Problem requirements
Leaving the pictures out, print the lines from the first line of the listing through the line containing "ob = bpy.data.objects.new(name, data)", exactly as they read, and no others.

Data block

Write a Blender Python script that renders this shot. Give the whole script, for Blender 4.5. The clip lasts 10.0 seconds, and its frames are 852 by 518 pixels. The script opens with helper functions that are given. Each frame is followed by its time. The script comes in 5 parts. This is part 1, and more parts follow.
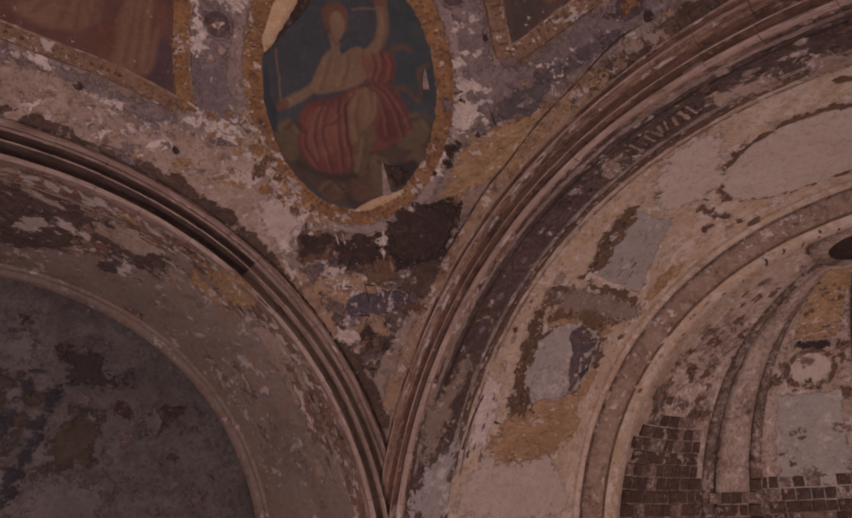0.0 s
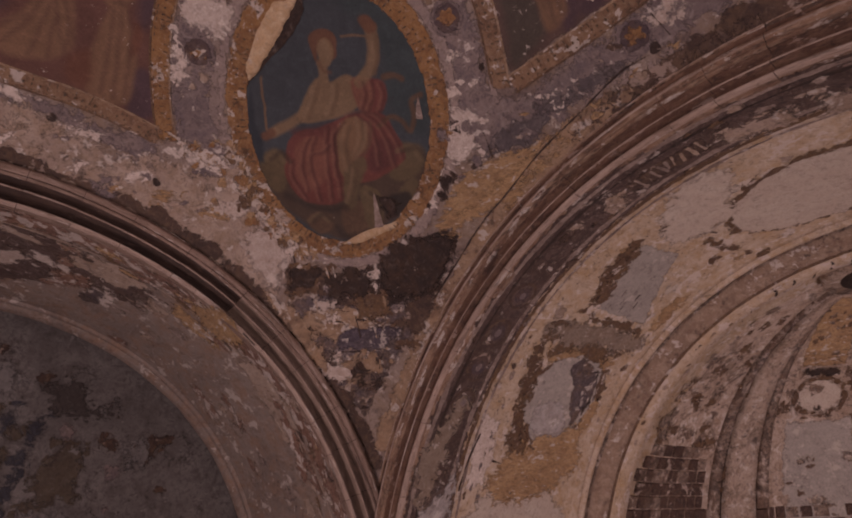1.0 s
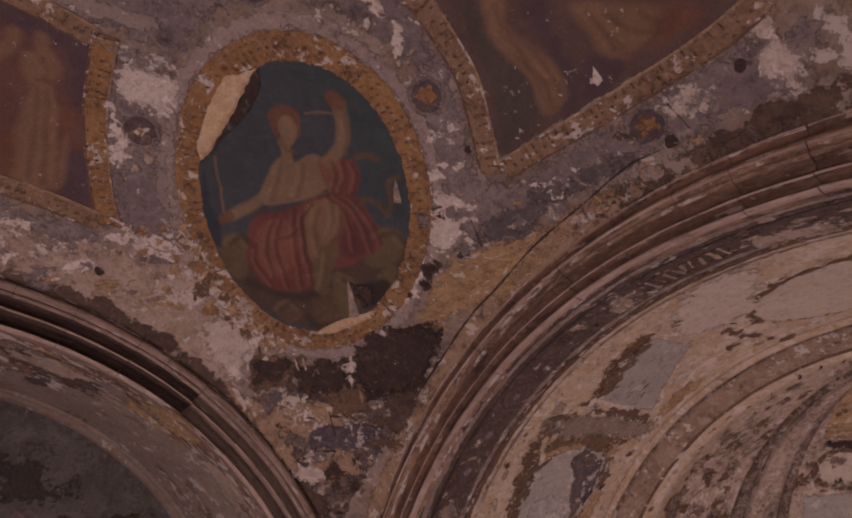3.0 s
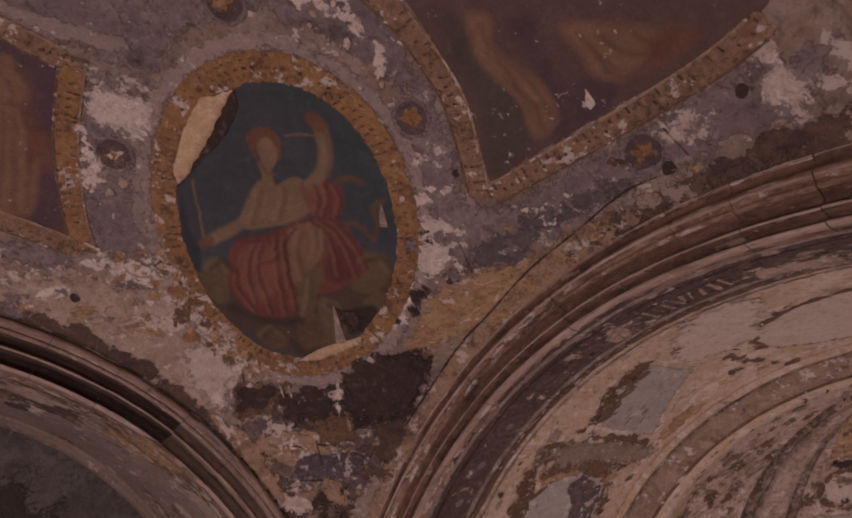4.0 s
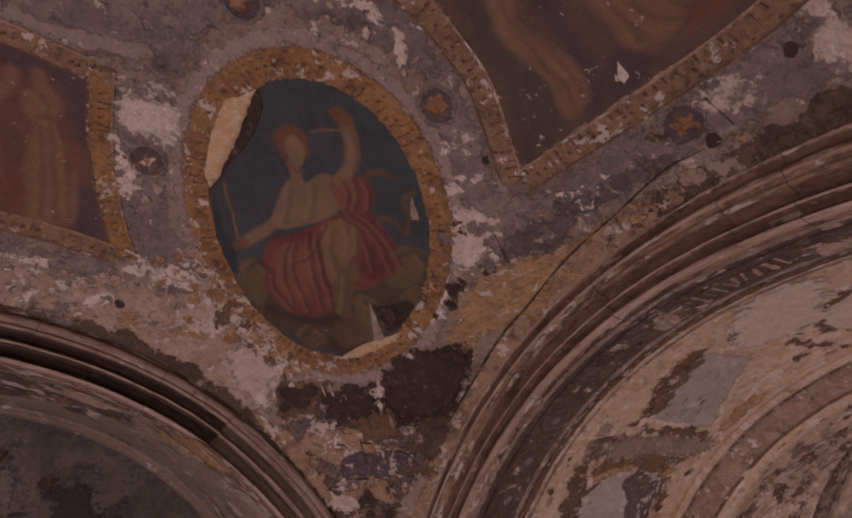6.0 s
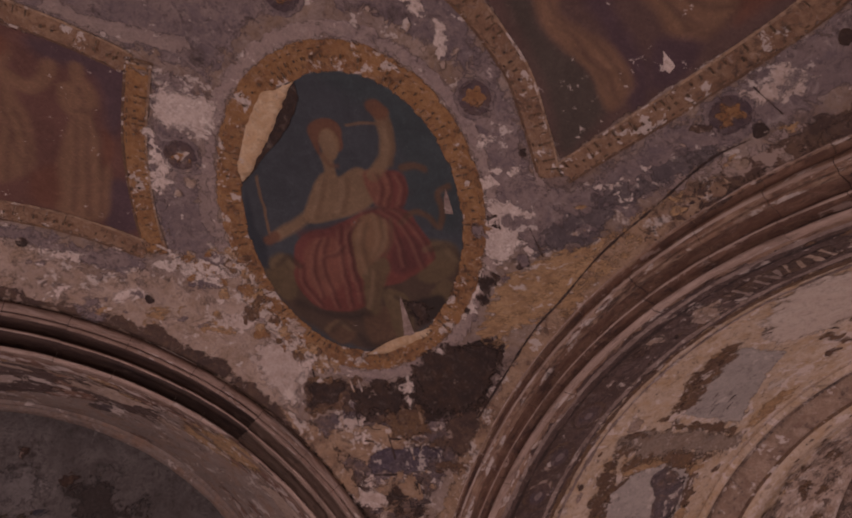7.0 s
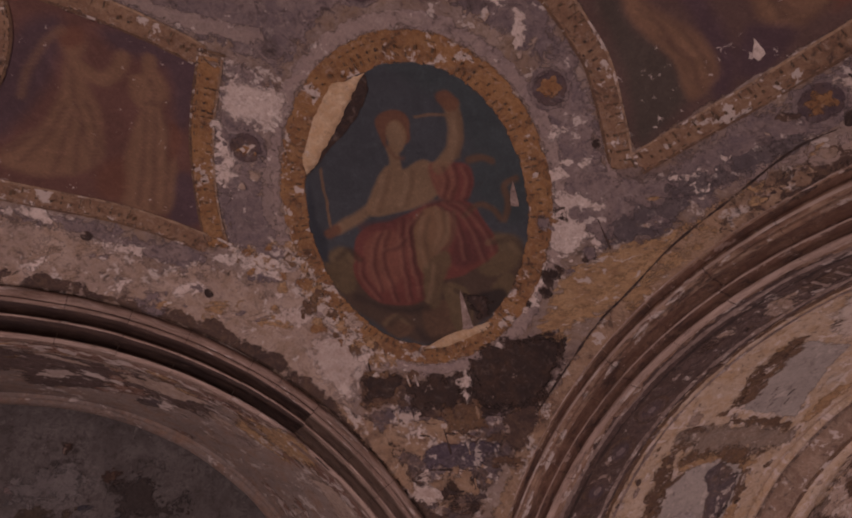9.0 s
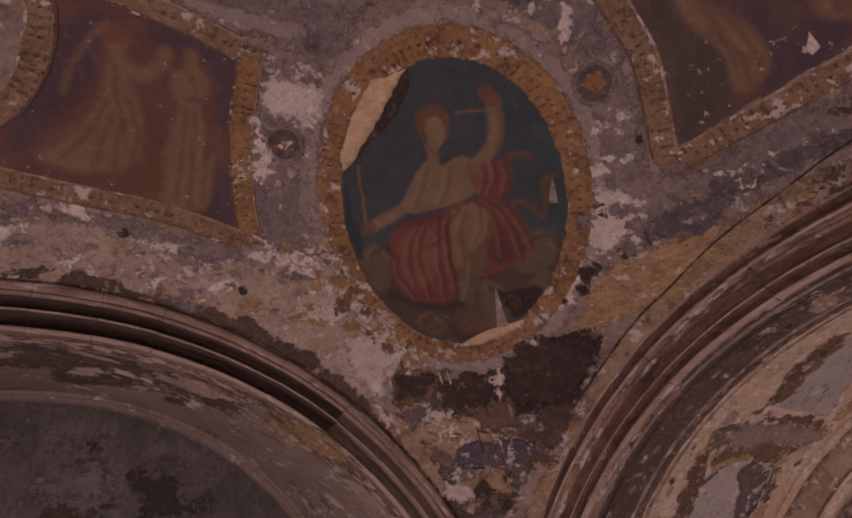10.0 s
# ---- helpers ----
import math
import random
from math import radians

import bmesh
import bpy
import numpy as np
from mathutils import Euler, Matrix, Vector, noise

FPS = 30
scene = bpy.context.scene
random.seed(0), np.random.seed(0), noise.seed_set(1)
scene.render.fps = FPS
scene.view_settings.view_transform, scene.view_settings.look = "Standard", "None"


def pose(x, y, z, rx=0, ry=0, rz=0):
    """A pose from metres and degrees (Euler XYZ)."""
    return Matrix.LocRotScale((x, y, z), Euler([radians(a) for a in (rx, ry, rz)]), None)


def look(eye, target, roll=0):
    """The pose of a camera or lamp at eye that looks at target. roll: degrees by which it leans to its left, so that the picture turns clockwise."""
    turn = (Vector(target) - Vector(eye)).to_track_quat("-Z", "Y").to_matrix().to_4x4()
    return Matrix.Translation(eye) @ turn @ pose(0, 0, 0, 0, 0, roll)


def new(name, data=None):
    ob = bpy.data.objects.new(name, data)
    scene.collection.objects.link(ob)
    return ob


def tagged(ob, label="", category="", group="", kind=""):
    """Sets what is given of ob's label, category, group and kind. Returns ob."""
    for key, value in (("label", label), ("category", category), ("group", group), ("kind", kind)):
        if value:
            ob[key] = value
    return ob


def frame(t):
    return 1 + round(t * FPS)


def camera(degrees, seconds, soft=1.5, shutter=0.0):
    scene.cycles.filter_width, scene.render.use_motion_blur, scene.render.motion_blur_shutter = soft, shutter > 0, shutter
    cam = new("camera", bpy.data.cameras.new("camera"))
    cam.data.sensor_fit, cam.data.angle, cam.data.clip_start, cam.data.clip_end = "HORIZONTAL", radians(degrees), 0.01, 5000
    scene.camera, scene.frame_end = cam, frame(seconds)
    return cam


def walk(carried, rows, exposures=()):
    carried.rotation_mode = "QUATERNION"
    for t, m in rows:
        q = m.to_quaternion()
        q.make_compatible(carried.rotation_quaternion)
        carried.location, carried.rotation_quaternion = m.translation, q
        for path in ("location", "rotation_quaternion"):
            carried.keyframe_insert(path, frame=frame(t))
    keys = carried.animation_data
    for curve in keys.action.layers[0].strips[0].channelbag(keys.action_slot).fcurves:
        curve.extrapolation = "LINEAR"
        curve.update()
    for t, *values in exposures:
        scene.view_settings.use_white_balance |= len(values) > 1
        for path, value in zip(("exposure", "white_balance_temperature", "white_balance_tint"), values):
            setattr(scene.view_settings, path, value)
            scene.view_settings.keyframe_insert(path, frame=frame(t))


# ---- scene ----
# ---- camera ----
cam = camera(72.5, 10.0, 2.0)
METRES, EYE, TILT, LEAN, TURN = 3.197, 8.776, 26.104, 2.029, -37.63
ROWS = [
    (0.0, 0.0, 0.0, 0.0, 0.0, 0.0, -0.0),
    (0.5, 0.0084, 0.0407, 0.0512, 0.01, -0.05, 0.01),
    (1.0, 0.0206, 0.0902, 0.1163, 0.04, -0.13, 0.01),
    (1.5, 0.0328, 0.1361, 0.1726, 0.04, -0.19, 0.01),
    (2.0, 0.0472, 0.1901, 0.2389, 0.07, -0.26, 0.02),
    (2.5, 0.0602, 0.2446, 0.3069, 0.1, -0.34, 0.03),
    (3.0, 0.0752, 0.3061, 0.3875, 0.12, -0.43, 0.03),
    (4.5, 0.1366, 0.3894, 0.458, 2.43, -0.77, 1.18),
    (5.0, 0.1585, 0.4025, 0.4519, 4.5, -0.78, 2.3),
    (5.5, 0.1687, 0.4091, 0.4468, 4.95, -0.77, 2.57),
    (7.0, 0.0731, 0.4074, 0.4335, 5.49, -0.78, 2.86),
    (7.5, 0.0468, 0.4052, 0.4288, 5.62, -0.78, 2.93),
    (8.0, 0.0083, 0.4028, 0.4266, 5.73, -0.78, 2.98),
    (8.5, -0.0299, 0.4007, 0.4249, 5.83, -0.77, 2.98),
    (9.0, -0.0712, 0.4005, 0.4245, 5.92, -0.79, 3.0),
    (9.5, -0.1121, 0.3986, 0.4223, 6.01, -0.77, 3.02),
    (10.0, -0.1561, 0.3981, 0.4217, 6.12, -0.78, 3.04),
]
EDGES = [(3.2, look((0.711, -1.486, 10.433), (1.830, -0.071, 11.297), -2.2)), (4.3, look((0.876, -1.490, 10.606), (1.984, -0.066, 11.468), -2.3)), (6.8, look((0.835, -1.328, 10.600), (1.805, 0.198, 11.454), -2.4))]
walk(cam, sorted([(t, pose(0.231, -1.563, EYE, TILT, LEAN, TURN) @ pose(METRES * x, METRES * y, METRES * z, 90 + pitch, roll, yaw)) for t, x, y, z, yaw, pitch, roll in ROWS] + EDGES, key=lambda r: r[0]),
     [(0.0, 0.62, 6800, 40), (10.0, 0.52, 6850, 42)])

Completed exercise
Write a Blender Python script that renders this shot. Give the whole script, for Blender 4.5. The clip lasts 10.0 seconds, and its frames are 852 by 518 pixels. The script opens with helper functions that are given. Each frame is followed by its time. The script comes in 5 parts. This is part 1, and more parts follow.
0.0 s
1.0 s
3.0 s
4.0 s
6.0 s
7.0 s
9.0 s
10.0 s
# ---- helpers ----
import math
import random
from math import radians

import bmesh
import bpy
import numpy as np
from mathutils import Euler, Matrix, Vector, noise

FPS = 30
scene = bpy.context.scene
random.seed(0), np.random.seed(0), noise.seed_set(1)
scene.render.fps = FPS
scene.view_settings.view_transform, scene.view_settings.look = "Standard", "None"


def pose(x, y, z, rx=0, ry=0, rz=0):
    """A pose from metres and degrees (Euler XYZ)."""
    return Matrix.LocRotScale((x, y, z), Euler([radians(a) for a in (rx, ry, rz)]), None)


def look(eye, target, roll=0):
    """The pose of a camera or lamp at eye that looks at target. roll: degrees by which it leans to its left, so that the picture turns clockwise."""
    turn = (Vector(target) - Vector(eye)).to_track_quat("-Z", "Y").to_matrix().to_4x4()
    return Matrix.Translation(eye) @ turn @ pose(0, 0, 0, 0, 0, roll)


def new(name, data=None):
    ob = bpy.data.objects.new(name, data)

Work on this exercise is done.